I miei colleghi ed io, tuttavia, abbiamo recentemente scoperto un nuovo e (a nostro avviso) un evento candidato migliore per la creazione di un buco nero. In due diverse occasioni negli ultimi tre anni – una nel 2019 e una nel 2021 – abbiamo assistito a un tipo di esplosione eccezionalmente veloce e fugace che, proprio come nei lampi di raggi gamma, ha avuto origine da una piccola quantità di materiale in rapido movimento.
Usando la spettroscopia, una tecnica che scompone la luce in diverse lunghezze d’onda, potremmo dedurre la composizione della stella che è esplosa per ciascuno di questi eventi. Abbiamo scoperto che lo spettro era molto simile alle cosiddette “stelle di Wolf-Rayet“, un tipo di stella molto massiccia e altamente evoluta, dal nome dei due astronomi, Charles Wolf e Georges Rayet, che per primi le rilevarono. Incredibilmente, siamo stati persino in grado di escludere una “normale” esplosione di supernova. Non appena la collisione tra il materiale veloce e il suo ambiente cessò, la sorgente praticamente svanì, piuttosto che brillare per molto tempo.
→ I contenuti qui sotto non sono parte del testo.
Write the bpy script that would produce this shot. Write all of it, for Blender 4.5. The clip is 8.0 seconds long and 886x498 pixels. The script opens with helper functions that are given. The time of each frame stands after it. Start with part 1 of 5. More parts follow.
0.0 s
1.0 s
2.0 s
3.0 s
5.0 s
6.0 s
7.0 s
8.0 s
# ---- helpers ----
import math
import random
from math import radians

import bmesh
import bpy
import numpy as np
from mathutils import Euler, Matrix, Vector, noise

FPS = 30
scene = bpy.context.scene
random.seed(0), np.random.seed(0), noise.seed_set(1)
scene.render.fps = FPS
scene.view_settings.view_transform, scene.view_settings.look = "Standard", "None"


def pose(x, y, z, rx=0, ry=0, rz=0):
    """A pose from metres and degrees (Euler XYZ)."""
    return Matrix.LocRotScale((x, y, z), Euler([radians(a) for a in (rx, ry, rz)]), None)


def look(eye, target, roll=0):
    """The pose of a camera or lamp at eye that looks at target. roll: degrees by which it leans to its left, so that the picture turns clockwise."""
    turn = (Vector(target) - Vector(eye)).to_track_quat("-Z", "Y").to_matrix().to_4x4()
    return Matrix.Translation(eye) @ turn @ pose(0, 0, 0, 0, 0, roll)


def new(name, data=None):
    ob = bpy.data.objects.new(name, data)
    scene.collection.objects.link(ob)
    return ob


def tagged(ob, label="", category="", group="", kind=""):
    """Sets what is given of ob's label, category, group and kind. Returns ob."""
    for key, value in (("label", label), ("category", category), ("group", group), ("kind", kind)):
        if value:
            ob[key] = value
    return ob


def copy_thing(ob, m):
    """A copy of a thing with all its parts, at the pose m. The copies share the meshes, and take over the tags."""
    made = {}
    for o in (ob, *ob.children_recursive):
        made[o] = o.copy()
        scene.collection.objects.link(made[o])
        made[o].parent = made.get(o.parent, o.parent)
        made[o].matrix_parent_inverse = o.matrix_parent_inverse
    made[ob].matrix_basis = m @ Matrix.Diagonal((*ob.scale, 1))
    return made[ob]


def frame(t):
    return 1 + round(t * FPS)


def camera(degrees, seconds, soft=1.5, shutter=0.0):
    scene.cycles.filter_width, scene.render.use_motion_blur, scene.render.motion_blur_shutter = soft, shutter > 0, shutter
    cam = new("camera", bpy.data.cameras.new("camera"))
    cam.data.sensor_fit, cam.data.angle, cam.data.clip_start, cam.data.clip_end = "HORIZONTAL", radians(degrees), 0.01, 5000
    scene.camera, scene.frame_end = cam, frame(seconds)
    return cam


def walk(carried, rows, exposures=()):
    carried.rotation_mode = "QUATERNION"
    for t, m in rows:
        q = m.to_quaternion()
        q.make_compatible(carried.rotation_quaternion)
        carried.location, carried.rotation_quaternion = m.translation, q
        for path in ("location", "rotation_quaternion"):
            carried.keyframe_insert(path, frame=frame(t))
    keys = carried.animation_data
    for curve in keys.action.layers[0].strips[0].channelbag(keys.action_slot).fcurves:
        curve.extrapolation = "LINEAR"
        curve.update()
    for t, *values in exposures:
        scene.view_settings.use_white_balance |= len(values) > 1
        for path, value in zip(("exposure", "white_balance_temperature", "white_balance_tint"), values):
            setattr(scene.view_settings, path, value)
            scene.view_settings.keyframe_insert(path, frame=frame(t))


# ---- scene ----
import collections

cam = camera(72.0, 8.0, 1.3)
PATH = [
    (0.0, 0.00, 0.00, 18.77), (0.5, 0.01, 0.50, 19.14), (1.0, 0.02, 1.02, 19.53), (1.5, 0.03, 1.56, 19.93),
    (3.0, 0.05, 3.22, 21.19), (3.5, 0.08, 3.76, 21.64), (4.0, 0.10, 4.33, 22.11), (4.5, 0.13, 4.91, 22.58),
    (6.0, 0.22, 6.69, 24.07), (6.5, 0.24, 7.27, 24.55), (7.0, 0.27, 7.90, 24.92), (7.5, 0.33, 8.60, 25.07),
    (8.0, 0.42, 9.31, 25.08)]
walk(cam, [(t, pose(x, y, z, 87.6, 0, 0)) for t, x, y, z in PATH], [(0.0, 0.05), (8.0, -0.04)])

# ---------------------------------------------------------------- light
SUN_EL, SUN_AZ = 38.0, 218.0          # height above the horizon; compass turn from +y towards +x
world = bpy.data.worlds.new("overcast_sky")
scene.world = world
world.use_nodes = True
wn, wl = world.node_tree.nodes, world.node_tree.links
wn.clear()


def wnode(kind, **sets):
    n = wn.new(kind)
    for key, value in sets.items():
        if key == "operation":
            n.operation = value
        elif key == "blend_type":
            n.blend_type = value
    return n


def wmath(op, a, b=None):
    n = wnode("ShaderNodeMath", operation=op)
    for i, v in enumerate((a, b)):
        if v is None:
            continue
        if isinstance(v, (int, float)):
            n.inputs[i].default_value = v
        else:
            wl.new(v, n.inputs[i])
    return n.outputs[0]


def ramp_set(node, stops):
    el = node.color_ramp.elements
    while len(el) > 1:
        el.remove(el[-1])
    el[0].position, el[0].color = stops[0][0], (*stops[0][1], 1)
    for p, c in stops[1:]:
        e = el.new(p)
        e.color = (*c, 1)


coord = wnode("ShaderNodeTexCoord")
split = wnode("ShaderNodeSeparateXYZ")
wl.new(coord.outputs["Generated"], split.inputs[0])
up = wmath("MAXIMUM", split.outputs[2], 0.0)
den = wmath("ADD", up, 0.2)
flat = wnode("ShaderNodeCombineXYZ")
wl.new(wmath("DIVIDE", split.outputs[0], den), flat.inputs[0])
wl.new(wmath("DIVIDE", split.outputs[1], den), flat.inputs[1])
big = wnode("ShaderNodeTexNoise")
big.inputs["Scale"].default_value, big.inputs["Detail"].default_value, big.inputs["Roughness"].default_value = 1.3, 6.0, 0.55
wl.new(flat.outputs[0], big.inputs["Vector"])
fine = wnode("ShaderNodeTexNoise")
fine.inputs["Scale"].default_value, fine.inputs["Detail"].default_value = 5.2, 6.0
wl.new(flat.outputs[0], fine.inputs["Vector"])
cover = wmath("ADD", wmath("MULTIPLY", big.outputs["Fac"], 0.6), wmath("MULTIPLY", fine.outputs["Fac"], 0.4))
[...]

Questo è esattamente ciò che ti aspetteresti se, durante il collasso del suo nucleo, la stella espellesse solo una piccola quantità di materiale con il resto dell’oggetto che collassasse verso il basso in un enorme buco nero.
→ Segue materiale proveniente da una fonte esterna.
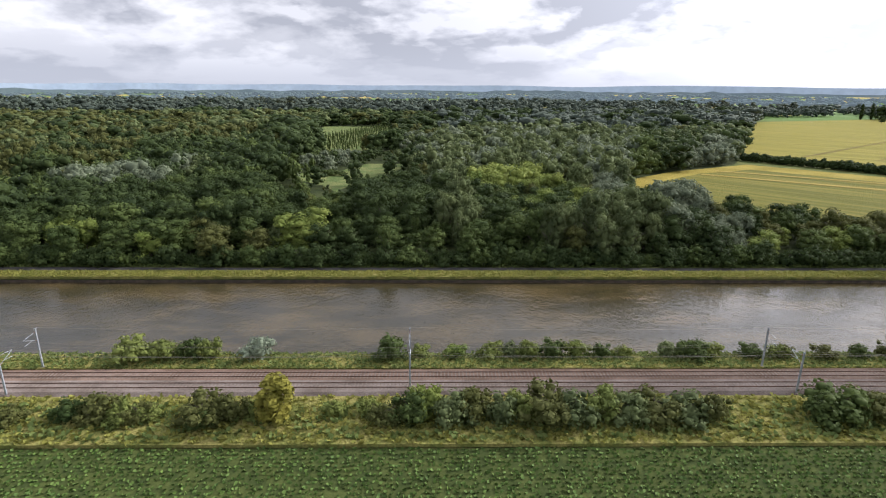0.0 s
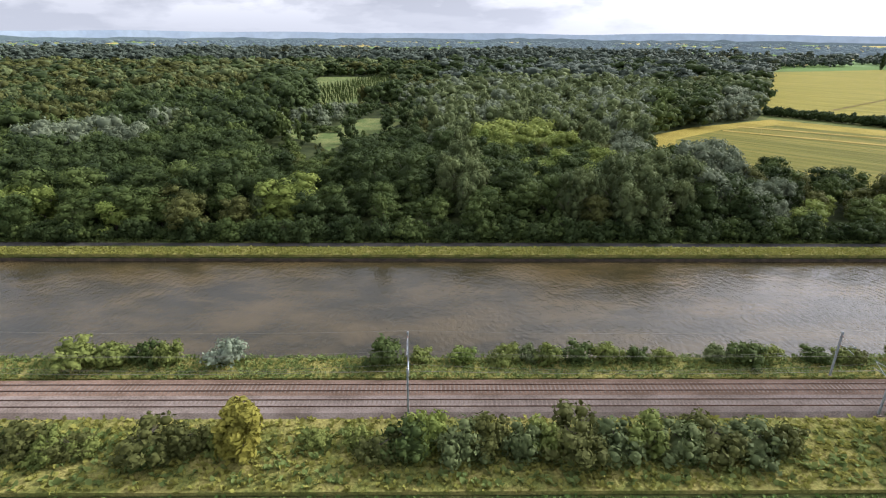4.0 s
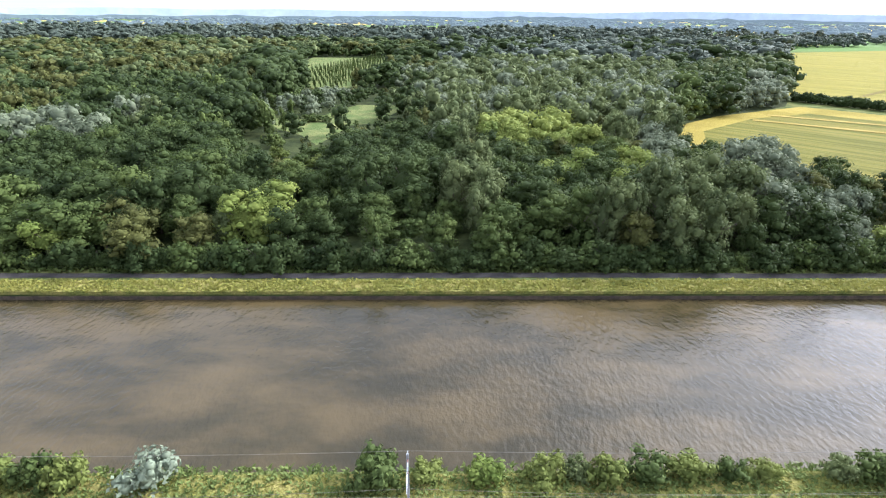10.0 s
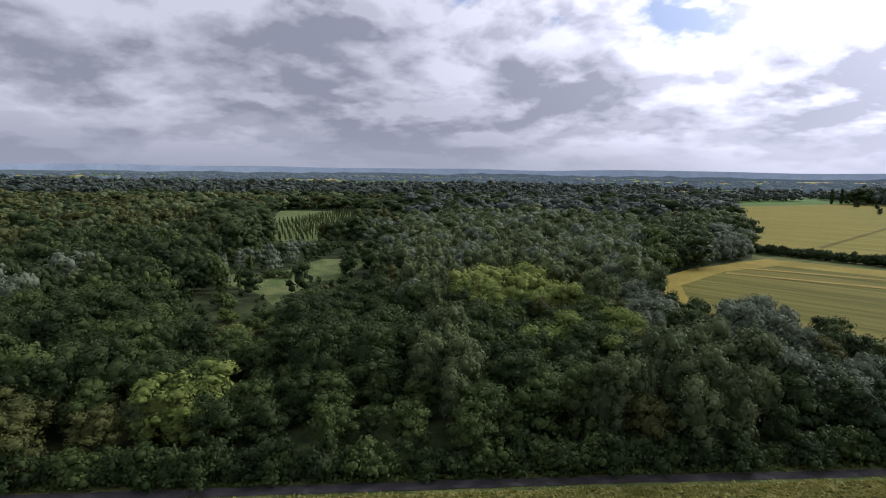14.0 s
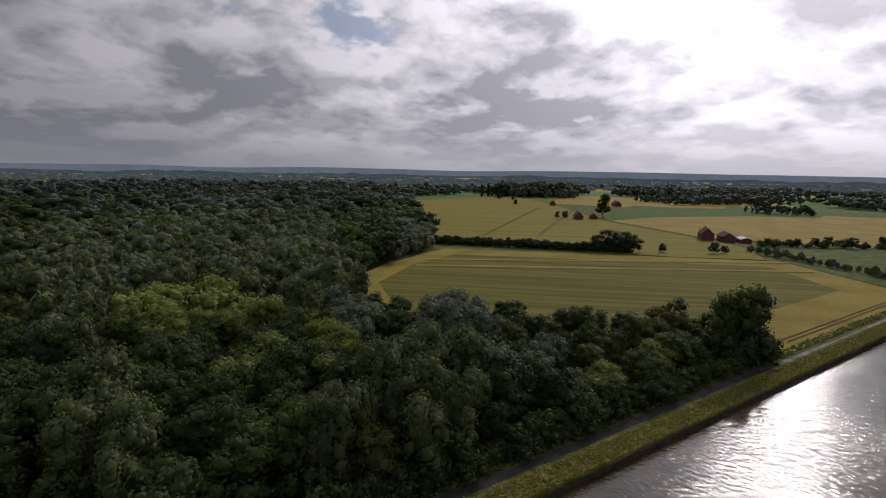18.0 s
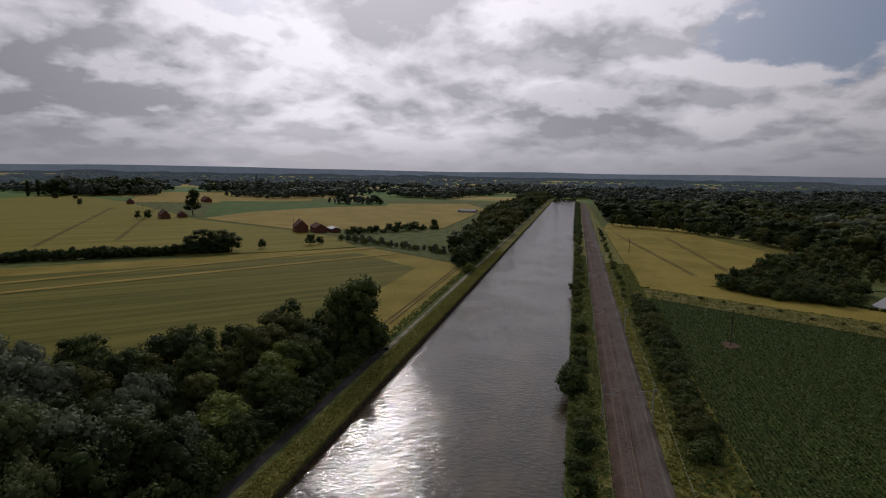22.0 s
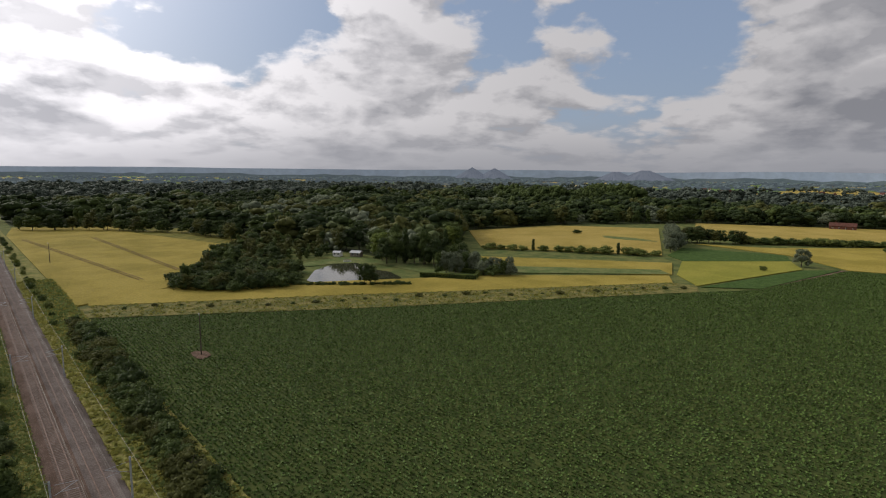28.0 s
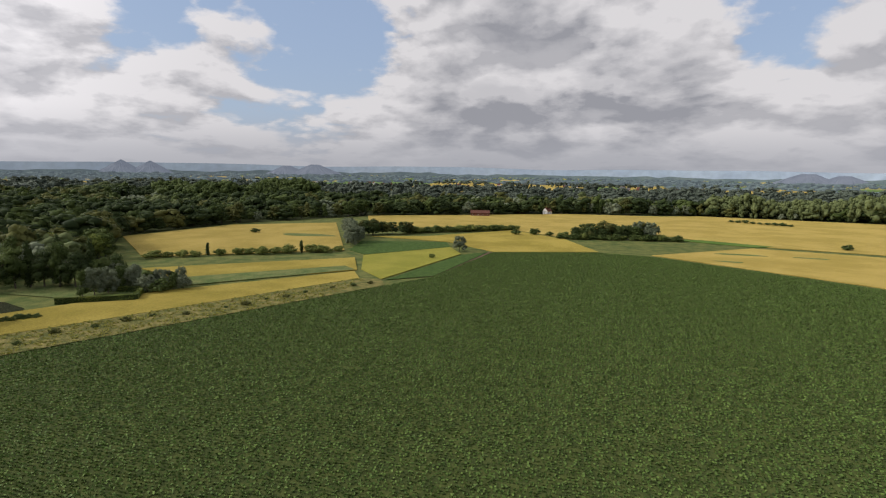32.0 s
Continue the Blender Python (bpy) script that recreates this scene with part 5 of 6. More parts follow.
# the wood's edge behind the wheat
EDGE = [(557.1, 57.5), (522.2, 8.6), (464.6, -31.3), (396.2, -46.0)]
for (xa, ya), (xb, yb) in zip(EDGE, EDGE[1:]):
    n = int(math.hypot(xb - xa, yb - ya) / 7.0)
    for k in range(n):
        r = random.Random(int(xa * 3 + k * 11))
        t = (k + r.random() * 0.8) / n
        plant(r.choice(["oak", "oak", "ash", "dull_oak"]), xa + (xb - xa) * t + r.uniform(0, 6), ya + (yb - ya) * t + r.uniform(-3, 3), r.uniform(9, 14), 0, spread=r.uniform(1.1, 1.4), group="trees behind the wheat")
for k in range(15):
    t = k / 14
    plant("column_poplar" if k in (4, 11) else "shrub", 276.1 + -79.8 * t + random.uniform(-1, 1), -153.7 + -54.9 * t + random.uniform(-1.5, 1.5), 7.5 if k in (4, 11) else random.uniform(3.5, 6.5), 0,
          spread=1.5, group="shrubs between the wheat fields")
for k in range(13):
    t = k / 12
    plant("willow", 196 + 27 * t + rng.uniform(-4, 4), -233 - 52 * t + rng.uniform(-3, 3), rng.uniform(9, 14) * (0.7 if k < 2 else 1.0), 0, spread=rng.uniform(0.9, 1.15), group="willows at the field corner")
for k in range(10):
    t = k / 9
    plant("oak" if k % 3 else "dull_oak", 218 - 28 * t + rng.uniform(-4, 4), -290 - 18 * t + rng.uniform(-4, 4), rng.uniform(9, 12), 0, spread=1.3, group="oaks at the field corner")
for k in range(34):
    t = k / 33
    plant("shrub" if k % 2 else "dark_shrub", 189.2 + -73.6 * t, -313.8 + -55 * t + random.uniform(-2, 2), random.uniform(4, 6.5), 0, spread=1.5, group="hedge of shrubs below the wood")
plant("willow", 129.2, -234.5, 9.5, 0.2, spread=1.1, label="round silver willow standing at the ditch corner")
plant("shrub", 137.3, -204, 3.0, 0.2)
plant("dark_shrub", 293.7, -270.6, 4.0, 0.3, spread=1.6)
for k in range(30):
    t = k / 29
    plant(rng.choice(["oak", "oak", "ash", "dull_oak"]), 66 - 56 * t + rng.uniform(-3, 3), -330 - 17 * t + rng.uniform(-8, 5), rng.uniform(8.5, 13) * (0.75 if k < 5 or k > 26 else 1.0), 0, spread=rng.uniform(1.1, 1.4), group="copse in the wheat")
for k in range(30):
    t = k / 29
    plant(rng.choice(["dark_shrub", "shrub", "dark_shrub"]), 78 - 86 * t + rng.uniform(-3, 3), -322 - 17 * t + rng.uniform(-3, 3), rng.uniform(3.5, 6), 0, spread=1.4, group="copse in the wheat")
for x, y in ((22, -343), (16, -345), (12.3, -341)):
    plant("willow", x, y, 13.5, 0, spread=1.0, group="copse in the wheat")
for x, y, h in ((-107.4, -330.4, 4.5), (96.3, -338.1, 6), (110.1, -334.7, 5), (84.8, -337.5, 4)):
    plant("dark_shrub", x, y, h, 0.2, spread=1.4)
for k in range(9):
    plant("dark_shrub", -80.1 + -44.5 * k / 8, -529.4 + 28.8 * k / 8, random.uniform(2.5, 4), 0.3, spread=1.8, group="low bushes in the wheat")

# shrubs between railway and canal
NEAR_BANK = [("shrub", -54.6, 90.8, 4.6, 1.5), ("shrub", -48.8, 90.7, 4.4, 1.3), ("dark_shrub", -44.2, 91.2, 4.8, 0.9), ("shrub", -40.5, 90.8, 4.6, 0.9), ("silver_shrub", -32.2, 90.8, 5.2, 0.95),
             ("dark_shrub", -7.8, 90.5, 5.6, 1.0), ("shrub", -2.7, 91.2, 3.2, 1.1), ("lime_shrub", 3.8, 91.5, 3.0, 1.4), ("shrub", 10.3, 91.5, 3.8, 1.1), ("pale_shrub", 13.8, 91.7, 3.4, 0.9), ("shrub", 16.8, 91, 4.2, 1.0),
             ("dark_shrub", 21.3, 91.2, 3.8, 1.2), ("shrub", 25.8, 91.5, 3.8, 1.1), ("dark_shrub", 30.4, 91.2, 3.2, 1.1), ("shrub", 34.4, 91.5, 3.0, 1.1), ("pale_shrub", 42.5, 91.2, 3.6, 0.9), ("dark_shrub", 47, 91, 4.4, 1.2),
             ("shrub", 50.6, 91.2, 3.6, 1.0), ("dark_shrub", 57.7, 91, 3.4, 1.2), ("shrub", 62.8, 91, 3.0, 1.1)]
for kind, x, y, h, w in NEAR_BANK:
    plant(kind, x, y, h, 0.35, spread=w, group="shrubs between railway and canal")
for x, h in ((134, 6.0), (138, 6.5), (141.5, 5.5)):
    plant("dark_shrub", x, 93.0, h, 0.1, spread=1.0, group="shrubs between railway and canal")
rng = random.Random(5)
x = 64.0
while x < 420:
    plant(rng.choice(["shrub", "dark_shrub", "shrub", "pale_shrub", "brown_shrub"]), x, 91.0 + rng.uniform(-0.6, 1.2), rng.uniform(2.2, 4.6), 0.3, spread=rng.uniform(0.9, 1.3), group="shrubs between railway and canal")
    x += rng.uniform(2.6, 7.0) * (1 + x / 400)
woodland("bank_scrub", [(x, 91.3 + rng.uniform(-0.8, 1.0), rng.uniform(2.5, 5.5)) for x in np.arange(420, 940, 4.5)], ("bush",), 60, 0.16, "scrub between railway and canal far along", "leaf_ash")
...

Sebbene questa sia la nostra interpretazione preferita, non è l’unica possibilità. La più prosaica è che si è trattato di una normale esplosione di una supernova, ma nella collisione si è formato un vasto guscio di polvere, che nascondeva alla vista i detriti radioattivi. È anche possibile che l’esplosione sia di un tipo nuovo e sconosciuto, originata da un tipo di stella che non conosciamo.
Per rispondere a queste domande, dovremo cercare più oggetti di questo tipo. Finora questo tipo di esplosioni è stato difficile da studiare perché fugaci e difficili da trovare. Abbiamo dovuto utilizzare diversi osservatori insieme in rapida successione per caratterizzare queste esplosioni: lo Zwicky Transient Facility per scoprirle, il Liverpool Telescope e il Nordic Optical Telescope per confermarne la natura, e grandi osservatori ad alta risoluzione (Hubble Space Telescope, Gemini Observatory, e il Very Large Telescope) per analizzarne la composizione.
Anche se inizialmente non sapevamo esattamente cosa stavamo vedendo quando abbiamo scoperto questi eventi per la prima volta, ora abbiamo un’ipotesi chiara: la nascita di un buco nero.
Più dati da eventi simili potrebbero presto aiutarci a verificare o falsificare questa ipotesi e stabilire il collegamento con altri tipi di esplosioni rapide e insolite che il nostro team e altri hanno trovato. Ad ogni modo, sembra che questo sia davvero il decennio in cui sveliamo i misteri dei buchi neri.